James Joyce’s Ulysses was published in Paris in 1922. It details the travels around one city - Dublin - on one day - 16 June 1904 - by one Leopold Bloom.
So successful was Ulysses that 16 June became ‘Bloomsday’.
Join Matthew Campbell as he hosts a variety of critics and artists from the University of York for an unforgettable Bloomsday salon to celebrate the 100th anniversary of Joyce’s masterpiece.
Contributors include York’s own Joyce and modernism experts: James Williams from English, Michael White from History of Art, and Catherine Laws and Daniel March from music. The eminent Joycean Derek Attridge will also speak at the event. Matthew Campbell from English will be the MC.
There will be short talks and musical turns on some aspects of the book, from its relationship with Homer to its deep engagement with music hall song. Along the way we will think about such things as censorship and experiment, performance and politics, the modern novel and the human.
Refreshments (alcoholic or non-alcoholic) included.

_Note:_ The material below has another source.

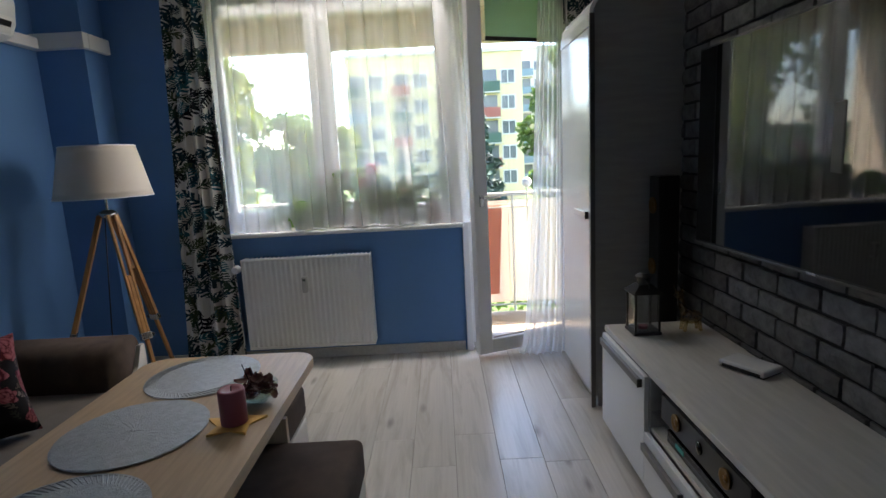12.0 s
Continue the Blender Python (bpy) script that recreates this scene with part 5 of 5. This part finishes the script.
# ---- brick slips on the television wall ----
bricks = structure("brick_cladding", box((XR, 0.92, 0.0), (XR + 0.019, 5.395, 2.389)), MORTAR, "charcoal painted brick slip wall", "wall")
rb = random.Random(8)
BL, BH, BJ = 0.218, 0.068, 0.013


def brick_bm(w, seed, bm=None, oy=0.0, oz=0.0, ox=0.0):
    bm = bm or bmesh.new()
    rr = random.Random(seed)
    t = 0.013 + rr.uniform(0, 0.006)
    f = [[bm.verts.new((ox - t * (1 if 0 < i < 4 and 0 < j < 3 else 0.62) + rr.uniform(-0.0015, 0.0015), oy + w * i / 4 + rr.uniform(-0.003, 0.003), oz + BH * j / 3 + rr.uniform(-0.0025, 0.0025))) for j in range(4)] for i in range(5)]
    for i in range(4):
        for j in range(3):
            bm.faces.new((f[i][j], f[i][j + 1], f[i + 1][j + 1], f[i + 1][j]))
    loop = [f[i][0] for i in range(5)] + [f[4][j] for j in range(1, 4)] + [f[i][3] for i in range(3, -1, -1)] + [f[0][j] for j in range(2, 0, -1)]
    back = [bm.verts.new((ox, v.co.y, v.co.z)) for v in loop]
    for i in range(len(loop)):
        k = (i + 1) % len(loop)
        bm.faces.new((loop[i], loop[k], back[k], back[i]))
    return bm


variants = []
for s in range(9):
    bm = brick_bm(BL - BJ, 100 + s)
    me = bpy.data.meshes.new("brick")
    bm.to_mesh(me)
    bm.free()
    me.materials.append(BRICK)
    variants.append(me)
rest = bmesh.new()
row, z = 0, -0.024 + BH + BJ
while z + BH < 2.389:
    y = 0.954 - (0.5 * BL if row % 2 else 0)
    while y < 5.38:
        a, b = max(y, 0.93), min(y + BL - BJ, 5.39)
        if b - a > 0.03:
            if 2.75 < a < 4.62 and z > 0.44 and b - a > BL - BJ - 0.002:
                o = new("brick", rb.choice(variants))
                o.location, o.parent = (XR - 0.0005, a, z), bricks
            else:
                brick_bm(b - a, rb.random(), rest, a, z, XR - 0.0005)
        y += BL
    z += BH + BJ
    row += 1
tagged(part("far_bricks", rest, BRICK, bricks), kind="stuff")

This event is supported by the University of York’s Centre for Modern Studies.
About the speakers
Derek Attridge is professor emeritus at the University of York. He has published many books on modernism, theory, South African literature and poetry. He is well known as a Joyce scholar, having published several works on this author and served for many years as a Trustee of the International James Joyce Foundation.
Matthew Campbell has written widely on poetry from the late eighteenth century up to the present day. Recent publications include a book about nineteenth-century poetry from and about Ireland and various articles and essays on Irish poetry and poetics as well as on James Joyce.
Catherine Laws is a pianist and musicologist and researches performance; contemporary music and experimental music practices; music and embodiment/subjectivity/identity; music and language; Samuel Beckett.
Daniel March is a musicologist and composer. He researches the analysis of contemporary music; minimalism; specific non-western repertoire and traditions.
Michael White is an expert in twentieth-century European avant-gardes, especially Dada and Constructivism; modernist architecture and design.
James Williams’s areas of interest are poetry and poetics; the literature of the long nineteenth century (British, American, and French); the literature of nonsense; formal and stylistic dimensions of writing; and the Anglo-American libretto.